Tuesday, December 30, 2008

UTSA Commencement

Up until a couple weeks ago, the last commencement I attended was an intimate and informal rite held at the University of Michigan School of Art & Design in 1999 that I took my dad to while my mom was traveling in China, and after which we shared a bottle of champagne with my teacher Joseph Grigley and his wife Amy outside behind the Art Building, then directly after that my dad dropped me off at my house where I mowed the lawn until Jason came over in his orange van and we went on our first date which was a walk in the woods with our dogs.

On December 20th, I went to the UTSA Commencement, with my third and fourth New Media undergrad students graduating from our program. Neither of them were in attendance, but it was good for me to check it out, and think about the relevance and importance of group ritual. Art students are by nature outsider, status-quo-questioning entities. I relate personally to what I interpret as an aversion to mainstream mass-ritual, and at the same time couldn't help feeling the potential of what their presence could signify-- in a positive way for both them and their peers in the rest of the College of Liberal and Fine Arts, and the Business School.

"If.." is a film by Lindsay Anderson, starring Malcom McDowell, that I watched recently. Depicted in it are traditional, self-important and overbearing customs of British public school. The story takes a turn at the very end, when McDowell's character violently rebels against the oppressive and stifling circumstance of his environs. The sudden turn of events is unexpected in its extremity, is effective because of it, and cuts a deep question into the facade of brainless, empty conventions. Made in 1968, around the time of the Situationist International, the student uprisings in France, race riots in the States, and other incidents of cultural unrest, the film is a clear reflection of its zeitgeist.

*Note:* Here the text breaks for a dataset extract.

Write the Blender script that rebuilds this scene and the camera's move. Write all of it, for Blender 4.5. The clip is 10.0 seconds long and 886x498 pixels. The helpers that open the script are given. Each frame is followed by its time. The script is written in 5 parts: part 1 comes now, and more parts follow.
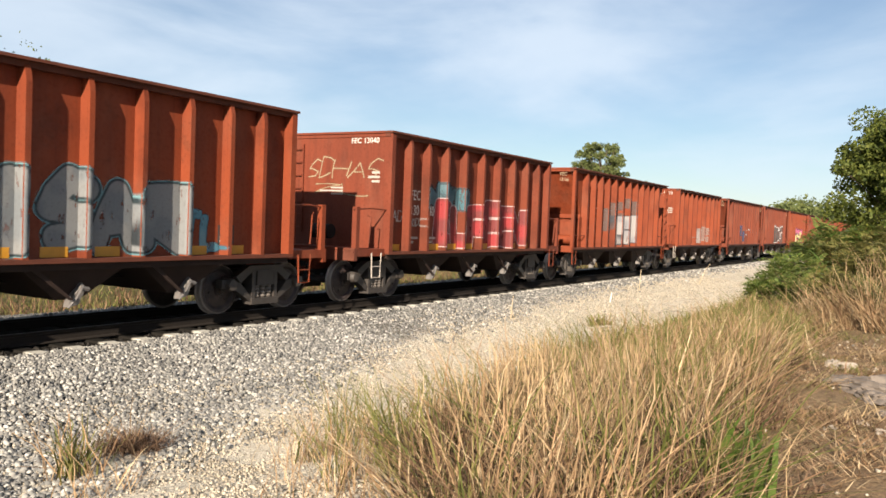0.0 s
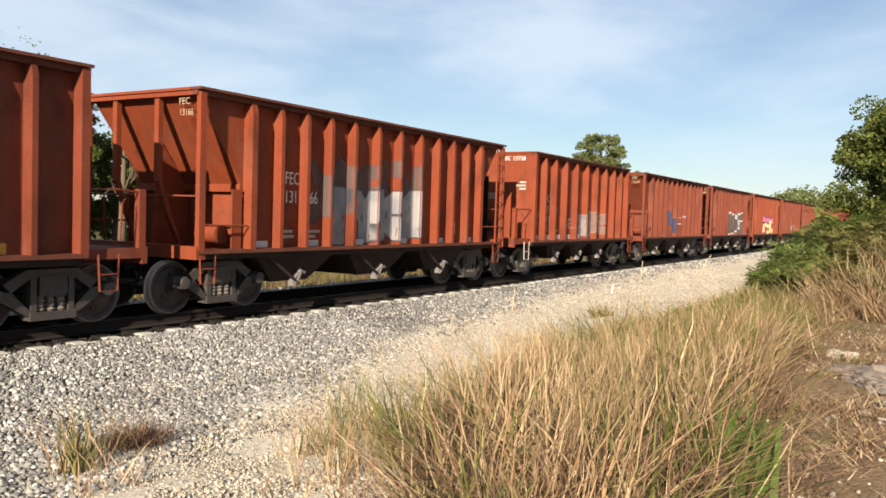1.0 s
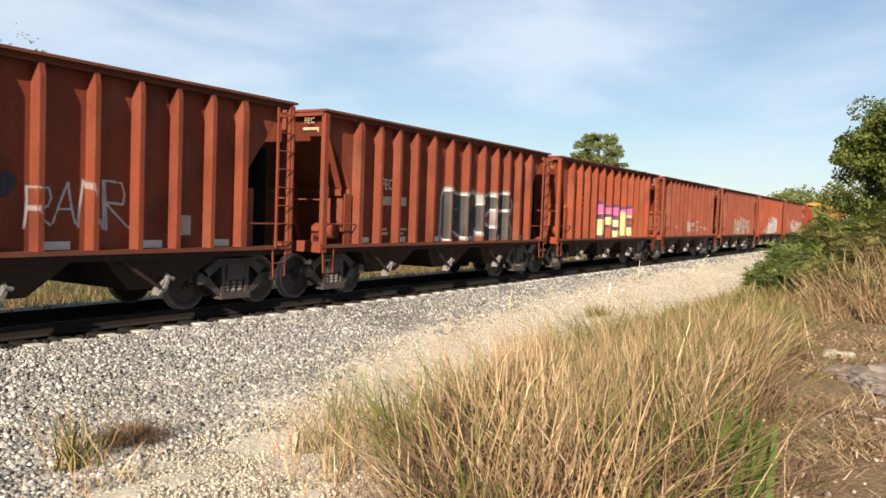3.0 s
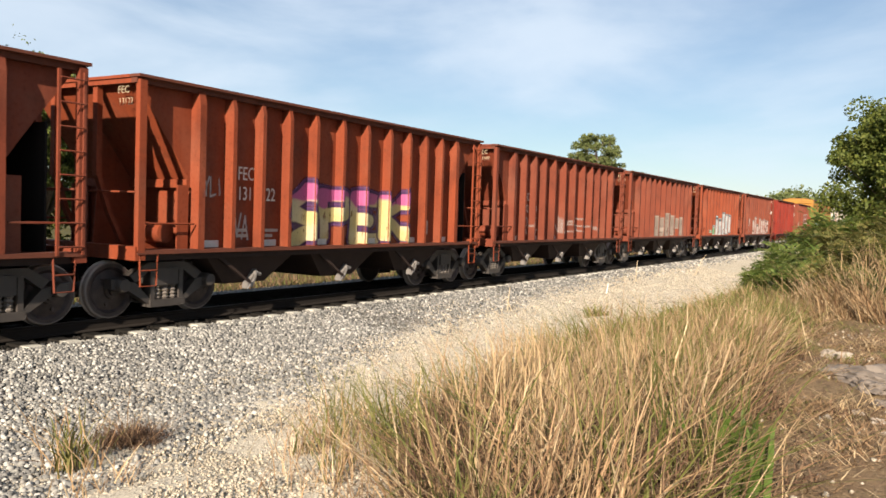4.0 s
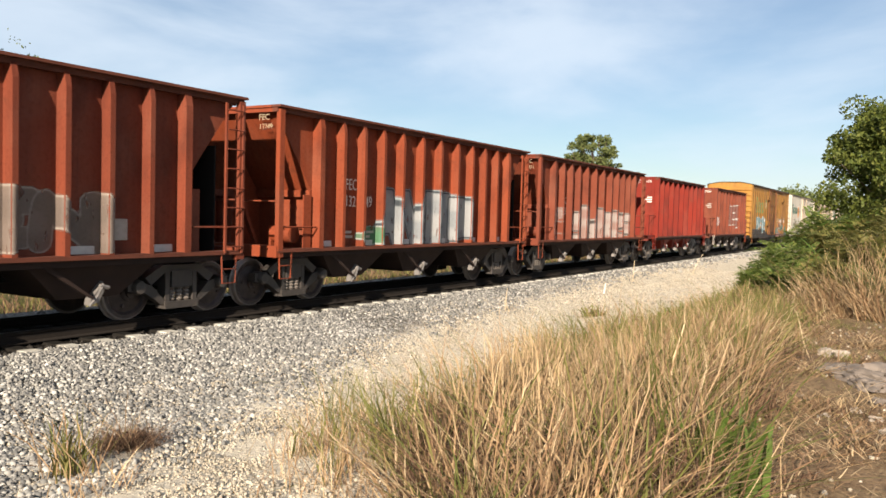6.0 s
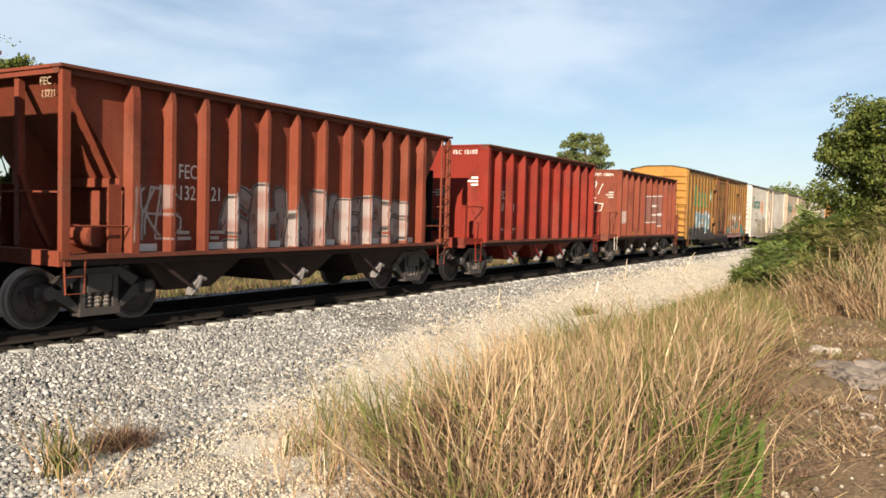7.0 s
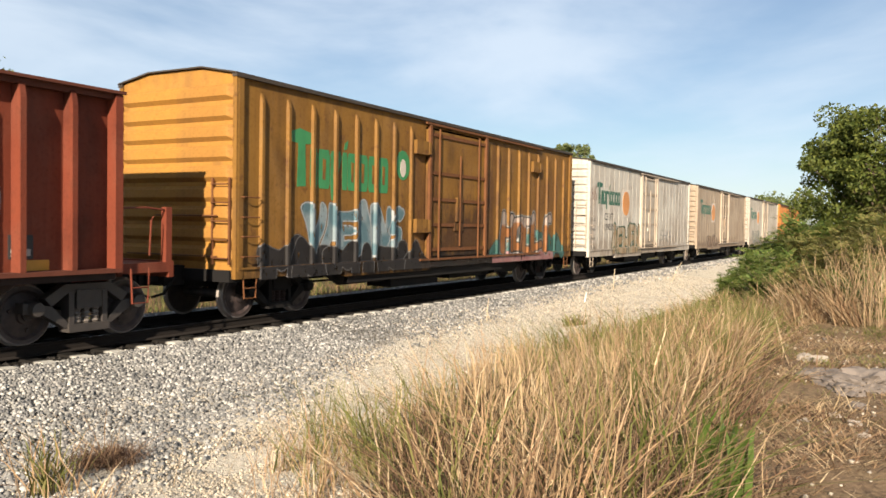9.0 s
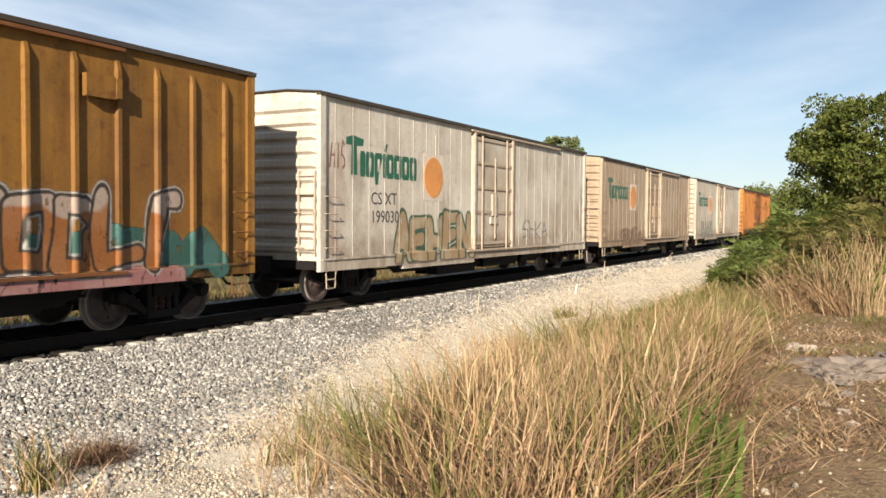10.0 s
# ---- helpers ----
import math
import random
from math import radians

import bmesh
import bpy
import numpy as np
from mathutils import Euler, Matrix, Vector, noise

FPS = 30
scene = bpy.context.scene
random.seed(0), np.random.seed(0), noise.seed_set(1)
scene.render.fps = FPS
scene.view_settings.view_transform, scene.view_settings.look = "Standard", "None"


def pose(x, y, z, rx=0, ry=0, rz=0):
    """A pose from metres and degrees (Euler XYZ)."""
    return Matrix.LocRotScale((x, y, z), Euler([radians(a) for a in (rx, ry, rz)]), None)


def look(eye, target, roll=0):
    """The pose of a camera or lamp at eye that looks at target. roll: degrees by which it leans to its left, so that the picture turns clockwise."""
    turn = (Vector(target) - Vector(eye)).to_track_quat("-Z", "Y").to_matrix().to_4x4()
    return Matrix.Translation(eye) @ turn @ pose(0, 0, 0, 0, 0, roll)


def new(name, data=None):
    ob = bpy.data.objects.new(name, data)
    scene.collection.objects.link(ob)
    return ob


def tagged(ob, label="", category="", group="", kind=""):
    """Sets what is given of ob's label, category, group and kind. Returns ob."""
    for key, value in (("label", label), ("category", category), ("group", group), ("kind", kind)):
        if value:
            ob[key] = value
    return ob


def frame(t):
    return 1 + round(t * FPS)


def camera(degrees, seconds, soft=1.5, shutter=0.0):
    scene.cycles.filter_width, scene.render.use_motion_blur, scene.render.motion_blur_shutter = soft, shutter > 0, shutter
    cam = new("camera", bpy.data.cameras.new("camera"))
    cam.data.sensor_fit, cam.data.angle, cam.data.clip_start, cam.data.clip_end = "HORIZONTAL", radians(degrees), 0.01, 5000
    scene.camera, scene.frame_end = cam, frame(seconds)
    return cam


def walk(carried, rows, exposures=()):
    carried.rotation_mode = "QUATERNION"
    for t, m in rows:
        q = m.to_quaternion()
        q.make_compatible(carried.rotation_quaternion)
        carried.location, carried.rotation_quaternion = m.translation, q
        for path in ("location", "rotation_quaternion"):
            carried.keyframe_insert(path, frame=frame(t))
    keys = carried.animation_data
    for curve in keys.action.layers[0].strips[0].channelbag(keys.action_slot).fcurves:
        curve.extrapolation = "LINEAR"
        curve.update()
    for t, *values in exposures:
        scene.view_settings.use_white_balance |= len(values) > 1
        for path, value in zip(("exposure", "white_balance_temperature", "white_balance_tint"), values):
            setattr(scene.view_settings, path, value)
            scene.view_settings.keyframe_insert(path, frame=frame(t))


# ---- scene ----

In the first chapter of The Audacity of Hope, our President Elect outlines a trajectory of political and cultural energy from that period (the Sixities) to the present day, illustrating a deterioration over time of the climate in which present day politics is practiced.  Part of Obama's political platform of change is the modification or reclamation of the political process, in the name of the citizens. I'm not sure why, but I see this moment in relation to my deep-felt belief that its time for artists to take up a more meaningful role in society. When most people don't feel any relationship to the art of our moment, I must question the validity of what we, as artists, are doing. Our currency is creativity, and I hope we can use it to find a way to be more socially responsible and connected to every day people. Fortunately, there are a few artists out there who are pioneering new models.

People need aesthetic experiences-- spaces that allow them to move outside of our mediated environment, an ecology designed to amplify our proclivity to consume.  This is a topic for another day...

Only to say, the Mariachi band concluded the ceremony on a most joyful and feisty note:

1 comment:

Anonymous said...

Leslie: this was the only way I could possibly reach out to say hello. I was digging in a box of stuff that I had kept through the years and ran into a couple of letters/postcards that you wrote. My how things have changed! Looks like you are doing well and your work is something I need to explore. Hopefully you will remember me. Think: Detroit, Hungry Brain, etc.